Большинство из них не хотели покидать Родину, но были вынуждены это сделать, спасаясь от гибели. Или — не желая жить и трудиться под властью тех, кого они считали врагами и разрушителями страны.

Как бы то ни было, следом за эмиграцией царского времени многие из них расширили, укрепили и прославили ту часть человечества, которую сегодня зовут глобальные русские.

Это, казалось бы, неуклюжее определение, тем не менее, точно отражает ситуацию. Катаклизмы ХХ века вынесли разные культуры и поколения уроженцев империи царей, союза советских республик и нынешней федерации далеко за их пределы.
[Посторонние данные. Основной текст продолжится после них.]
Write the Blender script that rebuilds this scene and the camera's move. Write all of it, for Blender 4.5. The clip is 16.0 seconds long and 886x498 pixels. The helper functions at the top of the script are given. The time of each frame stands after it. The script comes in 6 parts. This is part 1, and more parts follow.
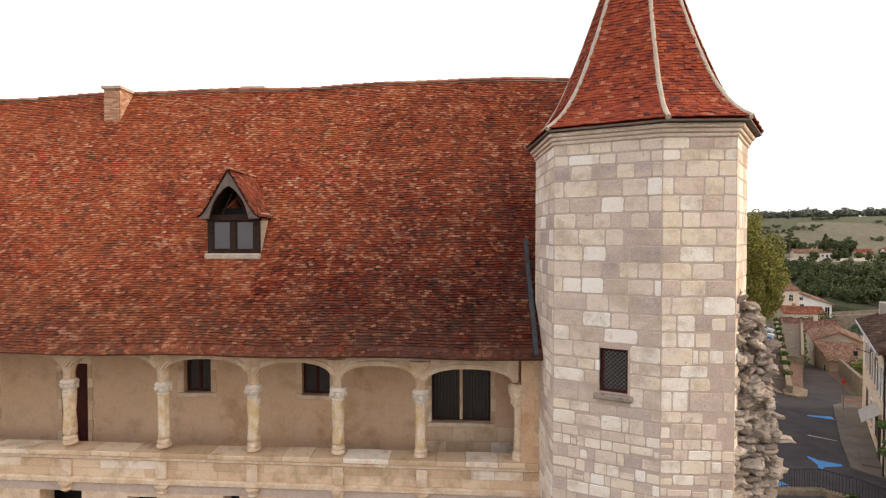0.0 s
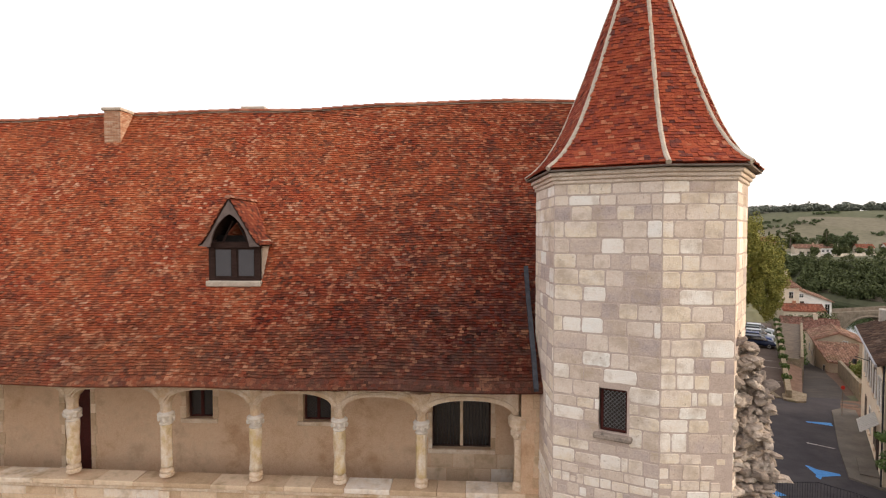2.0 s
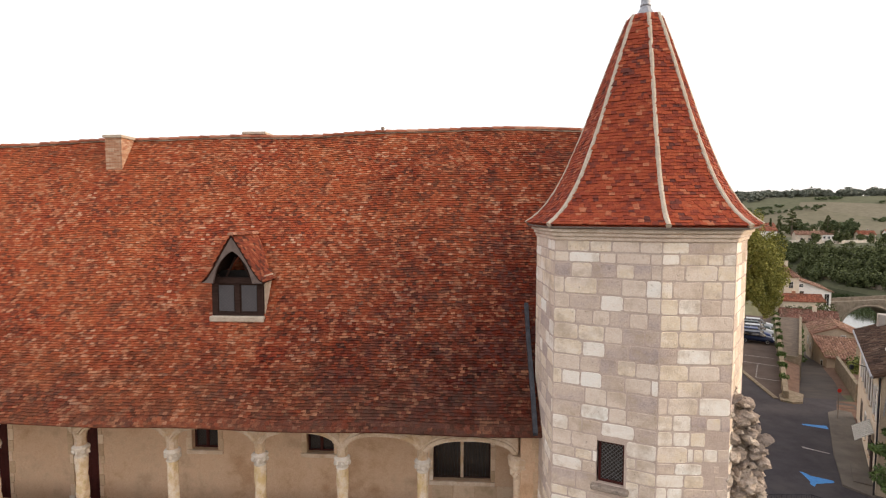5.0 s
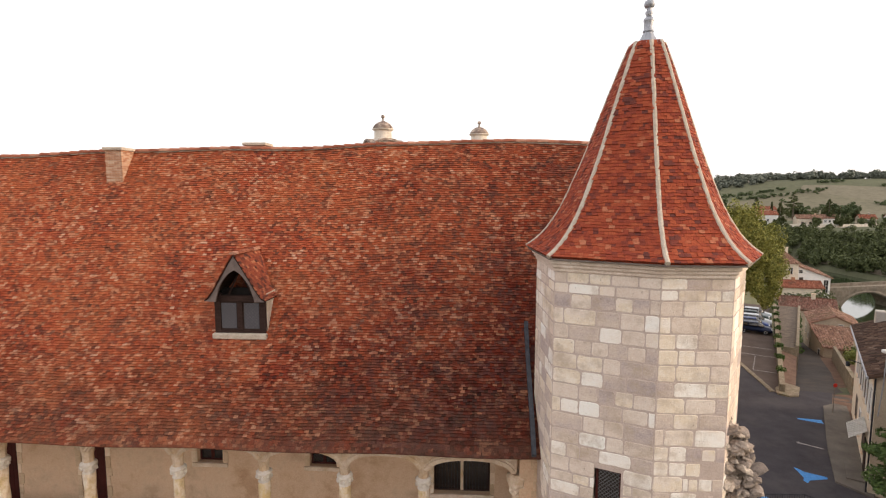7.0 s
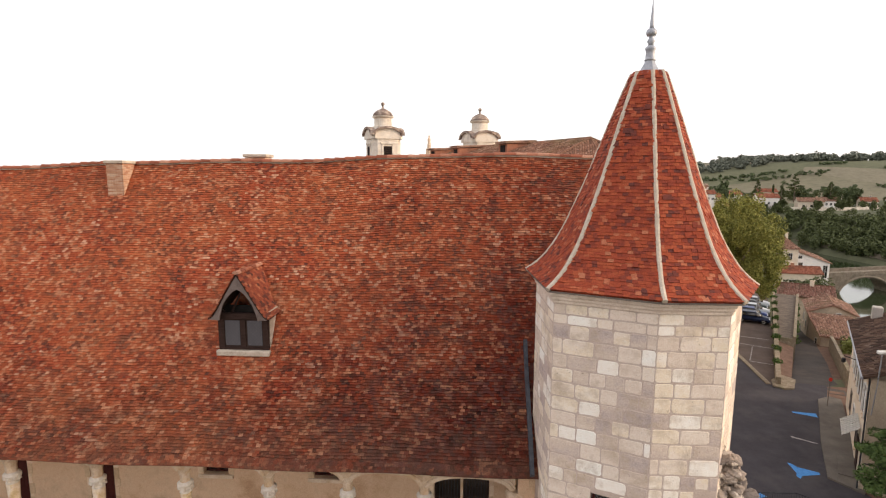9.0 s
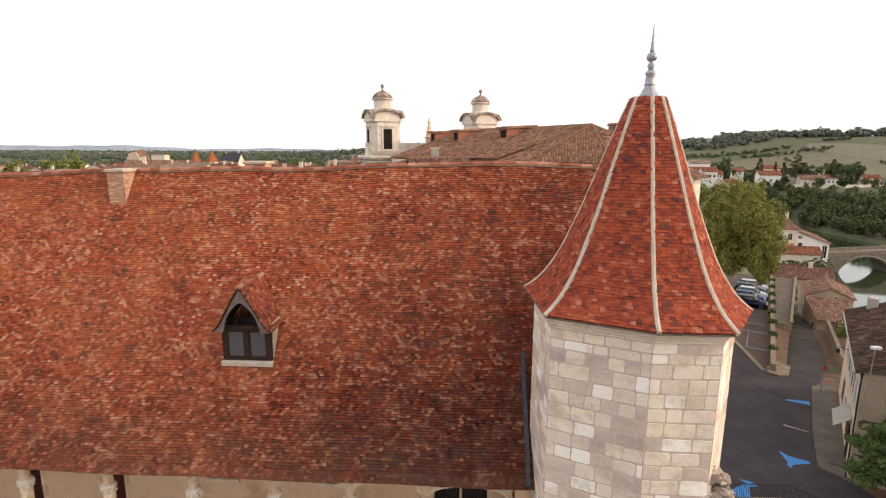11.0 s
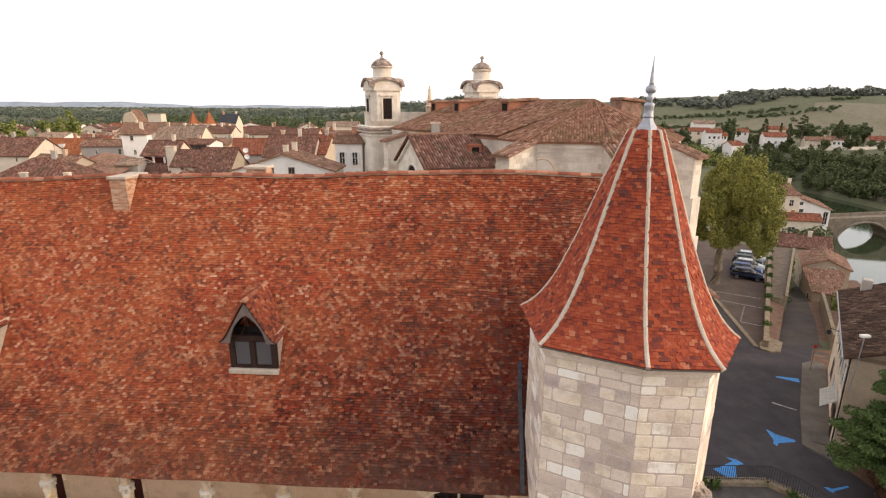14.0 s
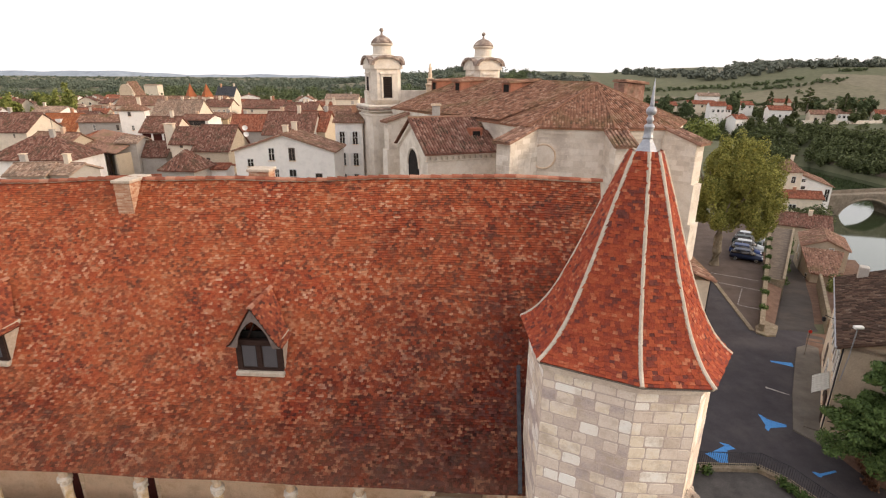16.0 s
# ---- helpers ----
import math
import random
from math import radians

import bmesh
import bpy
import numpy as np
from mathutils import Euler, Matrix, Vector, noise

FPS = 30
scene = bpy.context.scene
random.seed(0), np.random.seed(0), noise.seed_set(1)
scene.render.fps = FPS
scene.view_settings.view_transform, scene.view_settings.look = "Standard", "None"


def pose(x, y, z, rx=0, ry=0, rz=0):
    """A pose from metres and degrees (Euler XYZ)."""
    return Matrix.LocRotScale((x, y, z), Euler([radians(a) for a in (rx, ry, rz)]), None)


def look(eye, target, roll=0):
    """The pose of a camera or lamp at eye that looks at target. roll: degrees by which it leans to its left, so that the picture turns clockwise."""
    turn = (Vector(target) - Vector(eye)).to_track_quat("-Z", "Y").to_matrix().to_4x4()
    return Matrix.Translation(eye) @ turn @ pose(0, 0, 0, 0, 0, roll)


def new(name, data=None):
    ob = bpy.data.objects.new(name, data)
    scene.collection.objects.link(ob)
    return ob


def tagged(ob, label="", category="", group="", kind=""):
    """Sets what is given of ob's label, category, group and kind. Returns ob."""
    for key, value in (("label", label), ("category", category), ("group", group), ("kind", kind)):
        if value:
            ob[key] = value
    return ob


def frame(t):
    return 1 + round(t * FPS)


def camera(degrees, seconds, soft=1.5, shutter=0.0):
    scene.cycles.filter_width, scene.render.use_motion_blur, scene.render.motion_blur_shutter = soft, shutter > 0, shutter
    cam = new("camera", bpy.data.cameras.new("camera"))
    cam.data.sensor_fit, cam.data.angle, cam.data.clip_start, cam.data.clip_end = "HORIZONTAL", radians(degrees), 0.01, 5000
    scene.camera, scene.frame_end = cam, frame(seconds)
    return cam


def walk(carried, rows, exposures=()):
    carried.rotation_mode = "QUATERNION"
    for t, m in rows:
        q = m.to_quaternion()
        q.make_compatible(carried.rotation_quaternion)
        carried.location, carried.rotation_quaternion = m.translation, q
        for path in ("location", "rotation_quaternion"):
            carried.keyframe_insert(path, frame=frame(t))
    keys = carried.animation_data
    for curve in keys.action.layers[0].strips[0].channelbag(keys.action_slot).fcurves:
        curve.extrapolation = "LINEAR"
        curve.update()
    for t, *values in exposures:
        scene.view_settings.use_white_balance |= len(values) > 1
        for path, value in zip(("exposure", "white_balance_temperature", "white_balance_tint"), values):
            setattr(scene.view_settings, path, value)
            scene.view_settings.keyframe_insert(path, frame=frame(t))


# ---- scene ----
cam = camera(80.8, 16.0, soft=1.2)
METRES, EYE, TILT, LEAN, TURN = 10.0, 14.4, -1.2, 0.0, 0.0
ROWS = [
    (0.0, 0.0, 0.0, 0.0, 0.0, 0.0, -0.0),
    (0.5, -0.0006, -0.0008, 0.0269, 0.01, -0.16, -0.0),
    (1.0, -0.0003, -0.001, 0.0558, 0.02, -0.34, 0.02),
    (1.5, -0.0003, -0.0015, 0.0827, 0.04, -0.53, 0.01),
    (2.0, -0.0002, -0.0034, 0.1126, 0.05, -0.76, 0.0),
    (2.5, -0.0002, -0.0054, 0.1408, 0.06, -0.96, -0.02),
    (3.0, -0.0004, -0.0069, 0.1724, 0.09, -1.22, -0.04),
    (3.5, -0.001, -0.0078, 0.2011, 0.11, -1.51, -0.06),
    (4.0, -0.0014, -0.0102, 0.2307, 0.12, -1.83, -0.06),
    (6.5, -0.0016, -0.011, 0.38, 0.17, -4.18, -0.15),
    (7.0, -0.0026, -0.0119, 0.413, 0.18, -4.71, -0.15),
    (7.5, -0.0033, -0.0123, 0.4436, 0.19, -5.2, -0.16),
    (8.0, -0.0041, -0.0137, 0.4769, 0.21, -5.72, -0.17),
    (8.5, -0.0045, -0.0146, 0.508, 0.2, -6.25, -0.18),
    (9.0, -0.0041, -0.0138, 0.5428, 0.21, -6.87, -0.2),
    (11.5, -0.001, -0.0157, 0.7078, 0.25, -10.36, -0.22),
    (12.0, 0.0004, -0.0141, 0.7405, 0.27, -11.13, -0.21),
    (12.5, 0.0008, -0.0137, 0.7708, 0.28, -11.85, -0.24),
    (13.0, 0.0015, -0.0131, 0.8041, 0.29, -12.61, -0.25),
    (13.5, 0.0018, -0.0128, 0.8361, 0.29, -13.33, -0.27),
    (14.0, 0.001, -0.0134, 0.8693, 0.33, -14.13, -0.29),
    (14.5, -0.0013, -0.0125, 0.8993, 0.34, -14.86, -0.33),
    (15.0, -0.0016, -0.0125, 0.9333, 0.35, -15.67, -0.34),
    (15.5, -0.0025, -0.0116, 0.9648, 0.36, -16.42, -0.34),
    (16.0, -0.0033, -0.0096, 0.9992, 0.39, -17.21, -0.37),
]
walk(cam, [(t, pose(0, 0, EYE, TILT, LEAN, TURN) @ pose(METRES * x, METRES * y, METRES * z, 90 + pitch, roll, yaw)) for t, x, y, z, yaw, pitch, roll in ROWS])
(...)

Их знания и талант учёных, артистов, предпринимателей, инноваторов в области технологий служили и служат развитию нового транснационального социально-экономического уклада, который они, как и миллионы других людей, создают на наших глазах.

Ныне великий русский исход, как правило, воспринимают так же, как и его герои — как трагедию изгнания, счастье спасения и радость освобождения. Отношение к нему (как и его обстоятельства) многообразно. Самое простое — винить эпоху: мол, время такое. Но эмигрант 1970-х философ Александр Пятигорский утверждал: «иллюзия — считать, что каково время, таковы и мы. Наоборот! Как мы думаем и действуем — таково и время..»

Сегодня те, кто прячется в панцире страхов и запретов, изредка бросаясь в агрессивные вылазки, и те, кто делает мир более свободным и открытым самому себе, творят разные эпохи и живут в разных мирах. И, как и сто лет назад, наши пути полны неизвестности. Но Земля одна, и она общая. Об этом важно помнить.